MATERIAL PROVIDED:

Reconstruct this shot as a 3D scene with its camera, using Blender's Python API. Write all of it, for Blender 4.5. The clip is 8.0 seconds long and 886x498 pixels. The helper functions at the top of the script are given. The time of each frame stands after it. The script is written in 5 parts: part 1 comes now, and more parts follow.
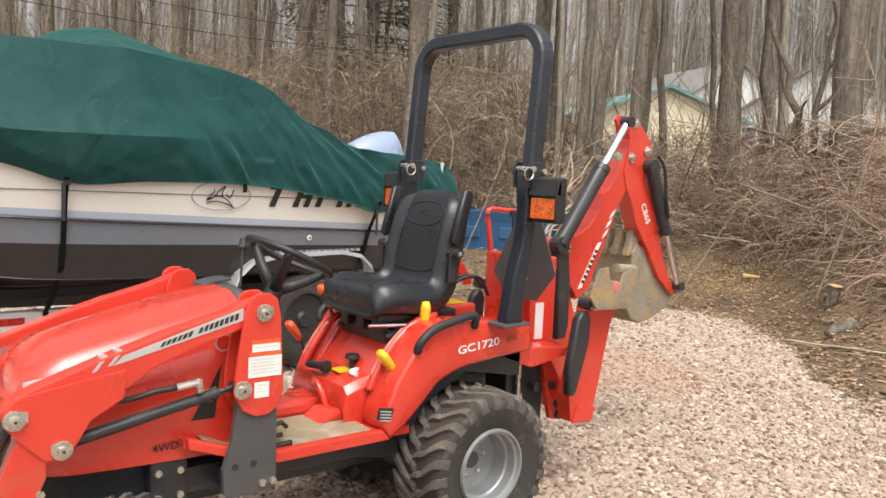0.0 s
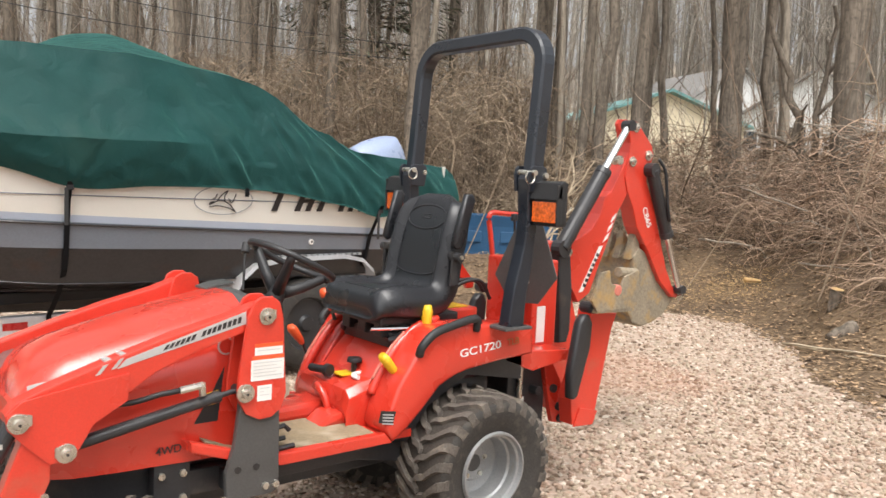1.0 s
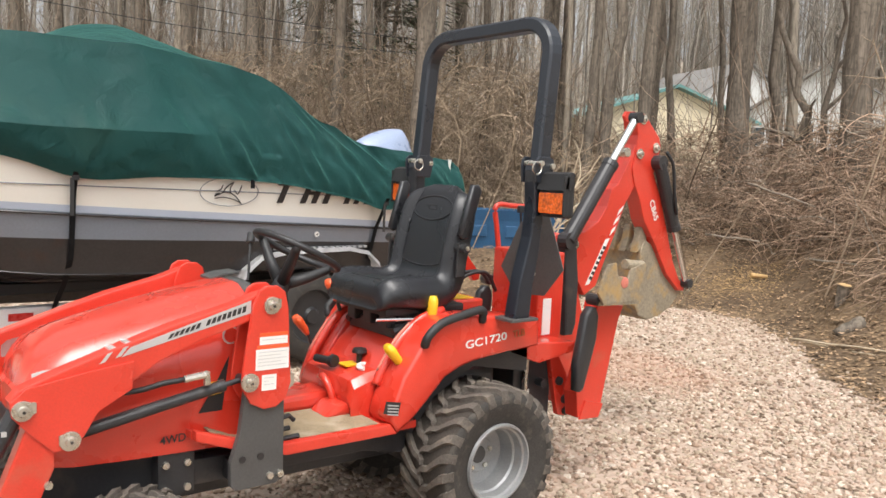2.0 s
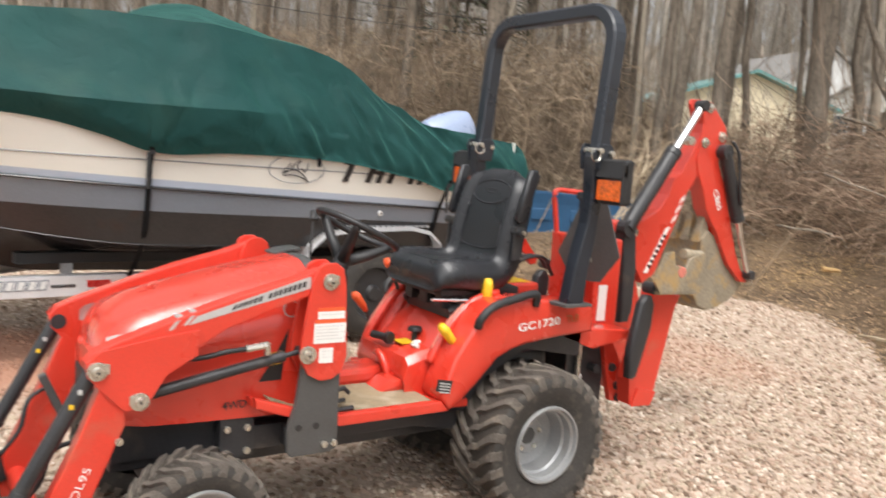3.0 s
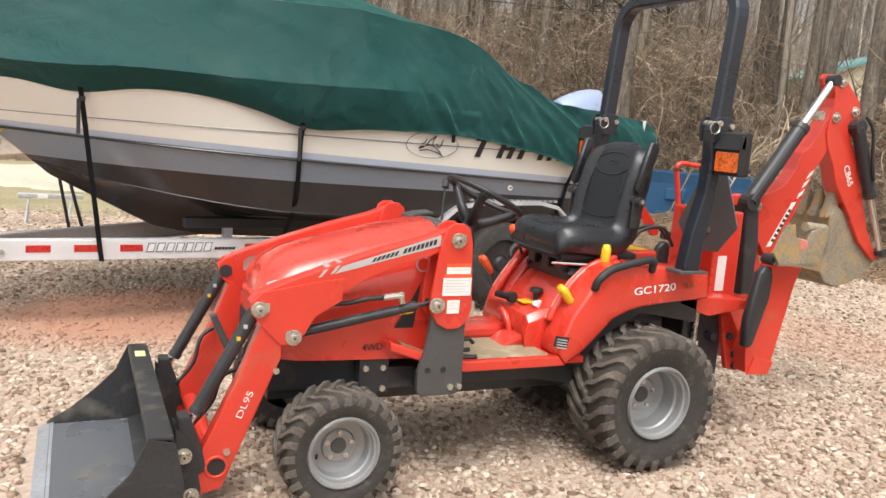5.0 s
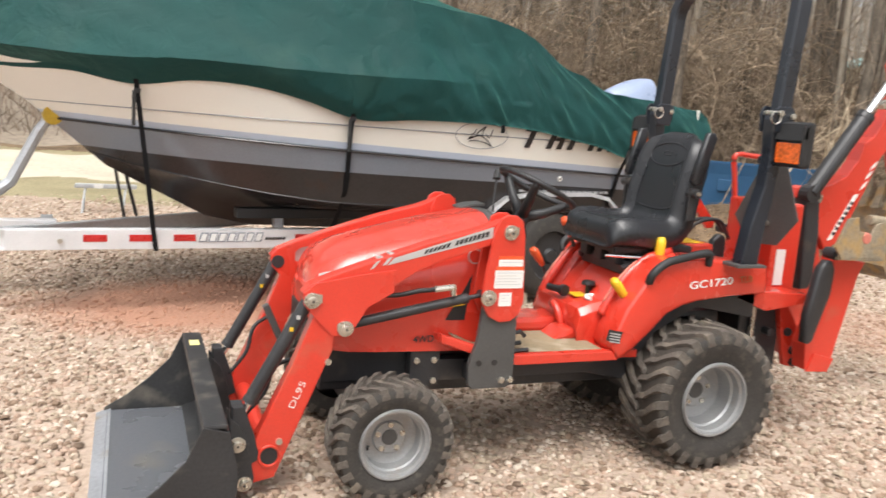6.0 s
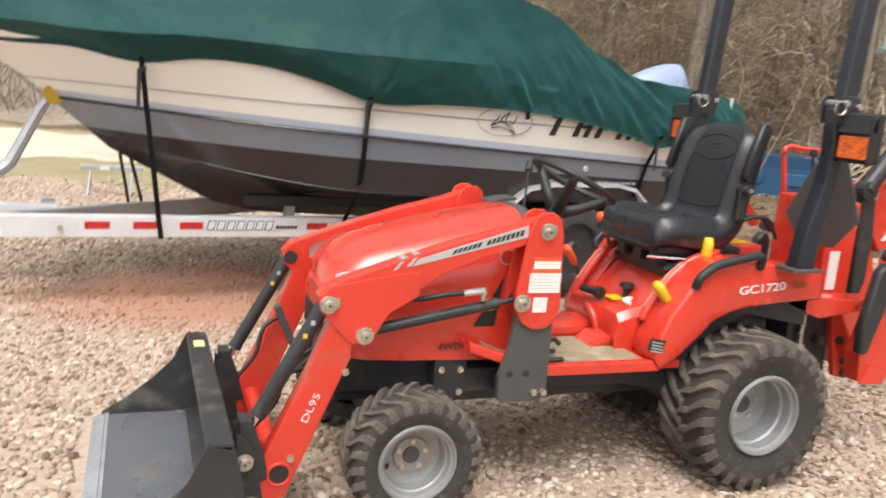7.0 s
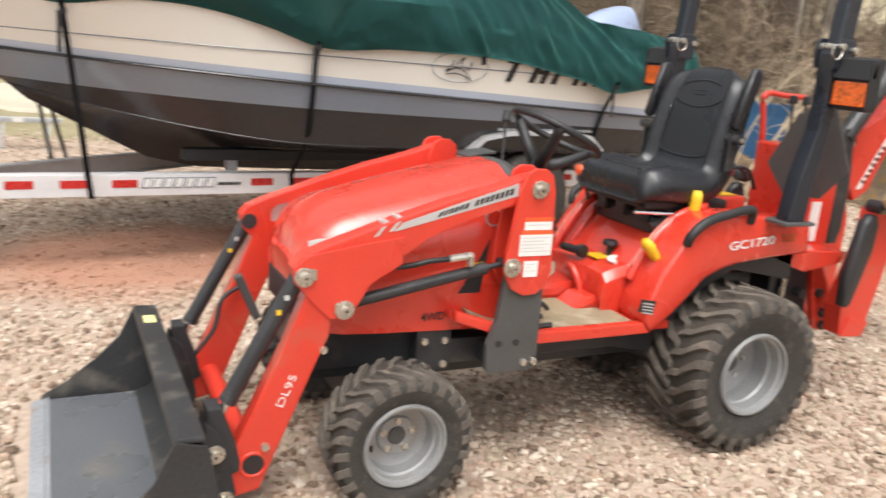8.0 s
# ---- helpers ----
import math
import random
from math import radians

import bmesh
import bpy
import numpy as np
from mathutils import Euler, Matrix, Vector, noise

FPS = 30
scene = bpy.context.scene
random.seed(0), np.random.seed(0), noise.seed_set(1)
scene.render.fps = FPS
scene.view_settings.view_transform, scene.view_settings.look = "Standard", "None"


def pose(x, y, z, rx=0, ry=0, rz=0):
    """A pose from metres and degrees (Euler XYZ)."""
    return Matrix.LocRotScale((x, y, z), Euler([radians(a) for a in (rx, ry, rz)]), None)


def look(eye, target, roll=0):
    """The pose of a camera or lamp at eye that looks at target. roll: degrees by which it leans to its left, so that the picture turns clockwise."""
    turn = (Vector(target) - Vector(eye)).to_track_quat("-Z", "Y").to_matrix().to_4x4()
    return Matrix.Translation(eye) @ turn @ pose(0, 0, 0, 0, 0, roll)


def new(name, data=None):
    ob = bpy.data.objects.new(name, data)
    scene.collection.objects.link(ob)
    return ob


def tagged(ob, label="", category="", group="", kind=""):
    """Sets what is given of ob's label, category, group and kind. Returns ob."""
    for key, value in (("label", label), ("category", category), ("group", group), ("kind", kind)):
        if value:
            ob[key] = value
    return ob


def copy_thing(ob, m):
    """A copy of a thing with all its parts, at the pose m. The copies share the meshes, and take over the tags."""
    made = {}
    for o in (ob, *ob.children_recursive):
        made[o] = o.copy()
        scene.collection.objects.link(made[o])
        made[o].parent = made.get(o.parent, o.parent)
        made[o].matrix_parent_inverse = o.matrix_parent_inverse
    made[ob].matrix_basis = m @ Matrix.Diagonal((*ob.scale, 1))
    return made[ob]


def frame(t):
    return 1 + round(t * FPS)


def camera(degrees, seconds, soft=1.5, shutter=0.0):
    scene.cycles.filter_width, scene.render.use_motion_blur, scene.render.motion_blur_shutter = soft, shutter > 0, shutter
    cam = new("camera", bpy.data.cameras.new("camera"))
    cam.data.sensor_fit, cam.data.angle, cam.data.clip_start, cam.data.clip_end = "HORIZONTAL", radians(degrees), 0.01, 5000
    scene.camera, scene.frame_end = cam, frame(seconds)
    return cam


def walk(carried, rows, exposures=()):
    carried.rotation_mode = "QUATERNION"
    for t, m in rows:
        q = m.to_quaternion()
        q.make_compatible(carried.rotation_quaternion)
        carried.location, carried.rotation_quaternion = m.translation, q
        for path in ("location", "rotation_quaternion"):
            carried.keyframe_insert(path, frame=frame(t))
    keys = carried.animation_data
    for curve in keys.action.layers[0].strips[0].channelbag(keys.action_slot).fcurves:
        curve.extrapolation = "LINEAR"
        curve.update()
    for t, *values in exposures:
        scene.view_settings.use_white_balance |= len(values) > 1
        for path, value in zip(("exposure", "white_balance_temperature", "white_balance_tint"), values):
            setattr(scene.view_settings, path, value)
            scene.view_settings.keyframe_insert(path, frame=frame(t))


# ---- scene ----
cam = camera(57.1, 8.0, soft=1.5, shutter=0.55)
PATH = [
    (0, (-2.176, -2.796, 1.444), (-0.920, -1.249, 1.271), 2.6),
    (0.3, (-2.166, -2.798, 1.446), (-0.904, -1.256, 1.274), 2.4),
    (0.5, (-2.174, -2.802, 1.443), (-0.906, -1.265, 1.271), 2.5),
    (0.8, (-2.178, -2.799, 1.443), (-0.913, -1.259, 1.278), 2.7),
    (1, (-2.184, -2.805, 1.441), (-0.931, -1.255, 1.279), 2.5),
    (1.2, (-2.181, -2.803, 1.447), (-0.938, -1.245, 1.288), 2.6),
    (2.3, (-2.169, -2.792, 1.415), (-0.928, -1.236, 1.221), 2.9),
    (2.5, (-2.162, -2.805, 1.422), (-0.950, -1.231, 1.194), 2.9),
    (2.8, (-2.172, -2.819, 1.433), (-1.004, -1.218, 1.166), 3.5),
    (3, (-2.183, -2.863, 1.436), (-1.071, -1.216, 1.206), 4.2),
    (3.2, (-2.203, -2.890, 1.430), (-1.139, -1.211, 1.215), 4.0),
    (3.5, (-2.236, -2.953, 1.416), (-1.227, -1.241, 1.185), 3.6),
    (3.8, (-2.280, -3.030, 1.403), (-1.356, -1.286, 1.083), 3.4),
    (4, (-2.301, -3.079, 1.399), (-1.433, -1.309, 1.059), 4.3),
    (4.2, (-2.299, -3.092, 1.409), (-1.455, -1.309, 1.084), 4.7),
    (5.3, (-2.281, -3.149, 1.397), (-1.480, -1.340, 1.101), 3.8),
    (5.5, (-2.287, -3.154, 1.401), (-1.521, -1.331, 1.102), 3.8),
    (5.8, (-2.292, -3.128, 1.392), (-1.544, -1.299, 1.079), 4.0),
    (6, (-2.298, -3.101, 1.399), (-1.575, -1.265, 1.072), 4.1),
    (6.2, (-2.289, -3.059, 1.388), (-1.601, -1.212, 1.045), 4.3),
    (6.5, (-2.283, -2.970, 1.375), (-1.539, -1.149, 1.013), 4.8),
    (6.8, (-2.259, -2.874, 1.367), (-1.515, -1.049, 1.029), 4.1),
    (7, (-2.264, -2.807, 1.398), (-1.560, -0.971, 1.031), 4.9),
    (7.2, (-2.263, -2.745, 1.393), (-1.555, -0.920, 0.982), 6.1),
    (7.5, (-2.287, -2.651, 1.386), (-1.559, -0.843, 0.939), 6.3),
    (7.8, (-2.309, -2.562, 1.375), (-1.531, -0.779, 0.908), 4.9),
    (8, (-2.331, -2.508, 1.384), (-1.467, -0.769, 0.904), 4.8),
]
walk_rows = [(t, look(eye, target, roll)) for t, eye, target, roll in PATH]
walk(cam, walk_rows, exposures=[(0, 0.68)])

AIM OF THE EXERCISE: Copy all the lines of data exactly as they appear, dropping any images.

COMPLETE OUTPUT:
Reconstruct this shot as a 3D scene with its camera, using Blender's Python API. Write all of it, for Blender 4.5. The clip is 8.0 seconds long and 886x498 pixels. The helper functions at the top of the script are given. The time of each frame stands after it. The script is written in 5 parts: part 1 comes now, and more parts follow.
0.0 s
1.0 s
2.0 s
3.0 s
5.0 s
6.0 s
7.0 s
8.0 s
# ---- helpers ----
import math
import random
from math import radians

import bmesh
import bpy
import numpy as np
from mathutils import Euler, Matrix, Vector, noise

FPS = 30
scene = bpy.context.scene
random.seed(0), np.random.seed(0), noise.seed_set(1)
scene.render.fps = FPS
scene.view_settings.view_transform, scene.view_settings.look = "Standard", "None"


def pose(x, y, z, rx=0, ry=0, rz=0):
    """A pose from metres and degrees (Euler XYZ)."""
    return Matrix.LocRotScale((x, y, z), Euler([radians(a) for a in (rx, ry, rz)]), None)


def look(eye, target, roll=0):
    """The pose of a camera or lamp at eye that looks at target. roll: degrees by which it leans to its left, so that the picture turns clockwise."""
    turn = (Vector(target) - Vector(eye)).to_track_quat("-Z", "Y").to_matrix().to_4x4()
    return Matrix.Translation(eye) @ turn @ pose(0, 0, 0, 0, 0, roll)


def new(name, data=None):
    ob = bpy.data.objects.new(name, data)
    scene.collection.objects.link(ob)
    return ob


def tagged(ob, label="", category="", group="", kind=""):
    """Sets what is given of ob's label, category, group and kind. Returns ob."""
    for key, value in (("label", label), ("category", category), ("group", group), ("kind", kind)):
        if value:
            ob[key] = value
    return ob


def copy_thing(ob, m):
    """A copy of a thing with all its parts, at the pose m. The copies share the meshes, and take over the tags."""
    made = {}
    for o in (ob, *ob.children_recursive):
        made[o] = o.copy()
        scene.collection.objects.link(made[o])
        made[o].parent = made.get(o.parent, o.parent)
        made[o].matrix_parent_inverse = o.matrix_parent_inverse
    made[ob].matrix_basis = m @ Matrix.Diagonal((*ob.scale, 1))
    return made[ob]


def frame(t):
    return 1 + round(t * FPS)


def camera(degrees, seconds, soft=1.5, shutter=0.0):
    scene.cycles.filter_width, scene.render.use_motion_blur, scene.render.motion_blur_shutter = soft, shutter > 0, shutter
    cam = new("camera", bpy.data.cameras.new("camera"))
    cam.data.sensor_fit, cam.data.angle, cam.data.clip_start, cam.data.clip_end = "HORIZONTAL", radians(degrees), 0.01, 5000
    scene.camera, scene.frame_end = cam, frame(seconds)
    return cam


def walk(carried, rows, exposures=()):
    carried.rotation_mode = "QUATERNION"
    for t, m in rows:
        q = m.to_quaternion()
        q.make_compatible(carried.rotation_quaternion)
        carried.location, carried.rotation_quaternion = m.translation, q
        for path in ("location", "rotation_quaternion"):
            carried.keyframe_insert(path, frame=frame(t))
    keys = carried.animation_data
    for curve in keys.action.layers[0].strips[0].channelbag(keys.action_slot).fcurves:
        curve.extrapolation = "LINEAR"
        curve.update()
    for t, *values in exposures:
        scene.view_settings.use_white_balance |= len(values) > 1
        for path, value in zip(("exposure", "white_balance_temperature", "white_balance_tint"), values):
            setattr(scene.view_settings, path, value)
            scene.view_settings.keyframe_insert(path, frame=frame(t))


# ---- scene ----
cam = camera(57.1, 8.0, soft=1.5, shutter=0.55)
PATH = [
    (0, (-2.176, -2.796, 1.444), (-0.920, -1.249, 1.271), 2.6),
    (0.3, (-2.166, -2.798, 1.446), (-0.904, -1.256, 1.274), 2.4),
    (0.5, (-2.174, -2.802, 1.443), (-0.906, -1.265, 1.271), 2.5),
    (0.8, (-2.178, -2.799, 1.443), (-0.913, -1.259, 1.278), 2.7),
    (1, (-2.184, -2.805, 1.441), (-0.931, -1.255, 1.279), 2.5),
    (1.2, (-2.181, -2.803, 1.447), (-0.938, -1.245, 1.288), 2.6),
    (2.3, (-2.169, -2.792, 1.415), (-0.928, -1.236, 1.221), 2.9),
    (2.5, (-2.162, -2.805, 1.422), (-0.950, -1.231, 1.194), 2.9),
    (2.8, (-2.172, -2.819, 1.433), (-1.004, -1.218, 1.166), 3.5),
    (3, (-2.183, -2.863, 1.436), (-1.071, -1.216, 1.206), 4.2),
    (3.2, (-2.203, -2.890, 1.430), (-1.139, -1.211, 1.215), 4.0),
    (3.5, (-2.236, -2.953, 1.416), (-1.227, -1.241, 1.185), 3.6),
    (3.8, (-2.280, -3.030, 1.403), (-1.356, -1.286, 1.083), 3.4),
    (4, (-2.301, -3.079, 1.399), (-1.433, -1.309, 1.059), 4.3),
    (4.2, (-2.299, -3.092, 1.409), (-1.455, -1.309, 1.084), 4.7),
    (5.3, (-2.281, -3.149, 1.397), (-1.480, -1.340, 1.101), 3.8),
    (5.5, (-2.287, -3.154, 1.401), (-1.521, -1.331, 1.102), 3.8),
    (5.8, (-2.292, -3.128, 1.392), (-1.544, -1.299, 1.079), 4.0),
    (6, (-2.298, -3.101, 1.399), (-1.575, -1.265, 1.072), 4.1),
    (6.2, (-2.289, -3.059, 1.388), (-1.601, -1.212, 1.045), 4.3),
    (6.5, (-2.283, -2.970, 1.375), (-1.539, -1.149, 1.013), 4.8),
    (6.8, (-2.259, -2.874, 1.367), (-1.515, -1.049, 1.029), 4.1),
    (7, (-2.264, -2.807, 1.398), (-1.560, -0.971, 1.031), 4.9),
    (7.2, (-2.263, -2.745, 1.393), (-1.555, -0.920, 0.982), 6.1),
    (7.5, (-2.287, -2.651, 1.386), (-1.559, -0.843, 0.939), 6.3),
    (7.8, (-2.309, -2.562, 1.375), (-1.531, -0.779, 0.908), 4.9),
    (8, (-2.331, -2.508, 1.384), (-1.467, -0.769, 0.904), 4.8),
]
walk_rows = [(t, look(eye, target, roll)) for t, eye, target, roll in PATH]
walk(cam, walk_rows, exposures=[(0, 0.68)])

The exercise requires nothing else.